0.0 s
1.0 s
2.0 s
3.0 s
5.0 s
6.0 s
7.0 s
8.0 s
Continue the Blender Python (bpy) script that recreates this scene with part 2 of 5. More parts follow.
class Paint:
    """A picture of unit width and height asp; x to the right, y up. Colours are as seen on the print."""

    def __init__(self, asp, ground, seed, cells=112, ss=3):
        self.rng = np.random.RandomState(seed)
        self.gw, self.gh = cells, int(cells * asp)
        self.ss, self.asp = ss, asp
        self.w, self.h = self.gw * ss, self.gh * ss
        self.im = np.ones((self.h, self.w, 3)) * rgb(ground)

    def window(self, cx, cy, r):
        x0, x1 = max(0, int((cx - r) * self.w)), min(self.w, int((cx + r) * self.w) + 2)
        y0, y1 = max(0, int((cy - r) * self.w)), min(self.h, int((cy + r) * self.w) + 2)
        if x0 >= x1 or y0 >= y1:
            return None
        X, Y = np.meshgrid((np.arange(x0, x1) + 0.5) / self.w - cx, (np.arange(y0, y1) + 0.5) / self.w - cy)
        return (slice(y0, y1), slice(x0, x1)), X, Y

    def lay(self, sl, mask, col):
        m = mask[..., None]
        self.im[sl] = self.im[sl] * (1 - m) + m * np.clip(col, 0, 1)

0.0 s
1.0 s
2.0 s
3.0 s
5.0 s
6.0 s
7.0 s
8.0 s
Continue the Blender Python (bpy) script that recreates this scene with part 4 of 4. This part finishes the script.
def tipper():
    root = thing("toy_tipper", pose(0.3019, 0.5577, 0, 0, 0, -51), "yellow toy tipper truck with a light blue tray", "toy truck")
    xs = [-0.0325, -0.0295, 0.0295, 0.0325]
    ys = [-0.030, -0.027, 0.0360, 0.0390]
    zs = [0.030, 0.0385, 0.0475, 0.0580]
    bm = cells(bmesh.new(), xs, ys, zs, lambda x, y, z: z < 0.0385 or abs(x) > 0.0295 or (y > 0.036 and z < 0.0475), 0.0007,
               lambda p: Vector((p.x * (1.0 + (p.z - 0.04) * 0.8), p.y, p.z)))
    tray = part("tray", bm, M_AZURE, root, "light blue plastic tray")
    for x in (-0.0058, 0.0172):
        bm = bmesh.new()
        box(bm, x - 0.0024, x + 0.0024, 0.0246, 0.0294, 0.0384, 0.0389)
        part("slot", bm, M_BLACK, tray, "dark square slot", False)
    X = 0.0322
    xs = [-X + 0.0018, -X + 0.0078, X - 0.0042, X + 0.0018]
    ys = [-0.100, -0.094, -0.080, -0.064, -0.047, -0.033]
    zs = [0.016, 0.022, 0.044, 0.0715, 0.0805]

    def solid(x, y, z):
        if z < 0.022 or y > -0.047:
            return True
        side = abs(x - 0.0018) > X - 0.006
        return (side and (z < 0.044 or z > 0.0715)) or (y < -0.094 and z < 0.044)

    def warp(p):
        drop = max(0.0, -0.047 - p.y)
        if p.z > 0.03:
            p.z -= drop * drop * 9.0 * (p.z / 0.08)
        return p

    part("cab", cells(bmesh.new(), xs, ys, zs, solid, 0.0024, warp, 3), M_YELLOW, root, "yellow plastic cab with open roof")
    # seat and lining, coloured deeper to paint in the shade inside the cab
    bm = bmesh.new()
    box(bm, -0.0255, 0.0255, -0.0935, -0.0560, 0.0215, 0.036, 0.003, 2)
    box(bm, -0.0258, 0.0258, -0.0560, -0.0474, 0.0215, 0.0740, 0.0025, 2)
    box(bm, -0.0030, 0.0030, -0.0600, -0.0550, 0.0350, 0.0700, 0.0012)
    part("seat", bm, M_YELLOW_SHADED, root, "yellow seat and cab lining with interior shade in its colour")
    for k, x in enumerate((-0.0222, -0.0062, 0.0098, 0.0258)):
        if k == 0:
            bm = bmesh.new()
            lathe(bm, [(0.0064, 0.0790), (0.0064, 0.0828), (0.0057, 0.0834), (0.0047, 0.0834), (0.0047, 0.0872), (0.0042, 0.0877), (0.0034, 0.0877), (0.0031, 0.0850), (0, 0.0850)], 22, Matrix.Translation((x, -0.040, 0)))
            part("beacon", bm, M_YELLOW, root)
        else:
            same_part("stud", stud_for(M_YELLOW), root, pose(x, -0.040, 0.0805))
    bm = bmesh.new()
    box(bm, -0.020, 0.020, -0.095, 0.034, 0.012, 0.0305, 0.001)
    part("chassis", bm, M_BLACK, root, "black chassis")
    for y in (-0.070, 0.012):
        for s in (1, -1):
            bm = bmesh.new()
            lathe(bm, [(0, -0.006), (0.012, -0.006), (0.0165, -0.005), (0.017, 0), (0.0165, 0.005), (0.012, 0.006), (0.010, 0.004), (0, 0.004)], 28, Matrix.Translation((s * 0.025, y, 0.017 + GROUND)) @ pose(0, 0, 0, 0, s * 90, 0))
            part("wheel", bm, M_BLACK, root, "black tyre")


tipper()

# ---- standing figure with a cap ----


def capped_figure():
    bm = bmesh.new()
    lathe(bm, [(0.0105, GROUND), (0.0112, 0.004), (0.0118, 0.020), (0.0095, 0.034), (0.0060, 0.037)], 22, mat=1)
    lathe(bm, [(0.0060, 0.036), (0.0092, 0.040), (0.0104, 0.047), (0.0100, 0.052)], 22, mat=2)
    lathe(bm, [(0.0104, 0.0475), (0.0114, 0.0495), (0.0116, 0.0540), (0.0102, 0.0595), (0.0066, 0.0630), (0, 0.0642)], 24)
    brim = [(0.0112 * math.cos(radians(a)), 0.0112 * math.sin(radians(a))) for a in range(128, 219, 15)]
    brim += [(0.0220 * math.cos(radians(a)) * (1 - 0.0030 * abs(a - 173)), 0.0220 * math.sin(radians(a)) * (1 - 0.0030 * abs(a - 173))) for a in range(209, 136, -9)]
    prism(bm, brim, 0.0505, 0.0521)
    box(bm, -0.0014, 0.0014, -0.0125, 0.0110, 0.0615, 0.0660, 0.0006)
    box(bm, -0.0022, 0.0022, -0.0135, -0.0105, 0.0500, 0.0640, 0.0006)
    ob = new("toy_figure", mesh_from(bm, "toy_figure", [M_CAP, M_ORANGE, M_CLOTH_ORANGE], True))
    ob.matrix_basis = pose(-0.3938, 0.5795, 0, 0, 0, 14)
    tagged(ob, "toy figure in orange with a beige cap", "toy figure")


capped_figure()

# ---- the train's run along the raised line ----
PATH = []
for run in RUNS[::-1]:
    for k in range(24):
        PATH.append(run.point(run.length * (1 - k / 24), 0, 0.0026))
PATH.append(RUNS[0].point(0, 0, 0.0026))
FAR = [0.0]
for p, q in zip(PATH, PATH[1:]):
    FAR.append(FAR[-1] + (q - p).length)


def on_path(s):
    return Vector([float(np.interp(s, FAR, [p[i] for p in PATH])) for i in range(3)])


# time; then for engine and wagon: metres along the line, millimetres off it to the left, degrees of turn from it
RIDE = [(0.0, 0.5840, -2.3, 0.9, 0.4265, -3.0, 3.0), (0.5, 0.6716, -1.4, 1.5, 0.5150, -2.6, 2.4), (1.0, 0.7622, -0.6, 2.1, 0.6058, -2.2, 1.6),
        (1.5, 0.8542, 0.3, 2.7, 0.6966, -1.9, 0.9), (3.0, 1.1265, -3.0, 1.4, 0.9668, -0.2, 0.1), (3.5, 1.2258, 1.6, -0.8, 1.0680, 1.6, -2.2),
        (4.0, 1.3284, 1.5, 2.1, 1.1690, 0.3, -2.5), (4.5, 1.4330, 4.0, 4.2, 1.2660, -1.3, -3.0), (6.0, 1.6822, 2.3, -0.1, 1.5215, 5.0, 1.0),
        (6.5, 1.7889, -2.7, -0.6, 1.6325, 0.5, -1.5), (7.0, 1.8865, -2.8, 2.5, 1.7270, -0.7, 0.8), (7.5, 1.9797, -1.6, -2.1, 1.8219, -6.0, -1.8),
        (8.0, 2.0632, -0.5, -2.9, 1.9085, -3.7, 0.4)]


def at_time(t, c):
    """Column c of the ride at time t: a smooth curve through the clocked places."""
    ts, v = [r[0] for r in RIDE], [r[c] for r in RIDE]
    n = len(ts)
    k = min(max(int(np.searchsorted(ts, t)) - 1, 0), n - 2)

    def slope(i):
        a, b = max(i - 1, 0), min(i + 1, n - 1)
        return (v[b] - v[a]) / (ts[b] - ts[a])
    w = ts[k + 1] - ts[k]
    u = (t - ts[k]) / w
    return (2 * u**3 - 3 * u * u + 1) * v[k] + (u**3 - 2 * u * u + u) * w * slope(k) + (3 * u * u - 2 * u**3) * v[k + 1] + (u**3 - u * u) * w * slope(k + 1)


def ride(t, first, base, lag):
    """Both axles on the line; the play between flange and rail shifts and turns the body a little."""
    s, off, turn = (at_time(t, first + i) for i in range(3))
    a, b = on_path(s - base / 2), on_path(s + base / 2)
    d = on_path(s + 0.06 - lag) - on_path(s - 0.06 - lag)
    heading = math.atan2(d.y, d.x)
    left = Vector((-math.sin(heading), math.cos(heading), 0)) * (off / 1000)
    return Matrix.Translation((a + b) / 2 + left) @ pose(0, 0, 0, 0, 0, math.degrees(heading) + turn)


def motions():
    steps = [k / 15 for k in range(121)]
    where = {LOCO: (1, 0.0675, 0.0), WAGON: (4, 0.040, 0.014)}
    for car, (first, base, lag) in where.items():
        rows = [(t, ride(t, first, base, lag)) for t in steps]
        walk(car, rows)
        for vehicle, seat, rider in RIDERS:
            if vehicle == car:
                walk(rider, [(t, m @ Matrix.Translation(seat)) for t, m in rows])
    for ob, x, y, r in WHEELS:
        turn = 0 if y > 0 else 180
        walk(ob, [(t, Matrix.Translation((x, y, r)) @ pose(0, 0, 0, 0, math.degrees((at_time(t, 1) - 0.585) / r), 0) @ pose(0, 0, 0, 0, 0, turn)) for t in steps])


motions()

### GOAL
Print from the first line through the line that contains "picture of unit", please, including both, and leave out every line outside that stretch.

### RESPONSE TO THIS EXERCISE
0.0 s
1.0 s
2.0 s
3.0 s
5.0 s
6.0 s
7.0 s
8.0 s
Continue the Blender Python (bpy) script that recreates this scene with part 2 of 5. More parts follow.
class Paint:
    """A picture of unit width and height asp; x to the right, y up. Colours are as seen on the print."""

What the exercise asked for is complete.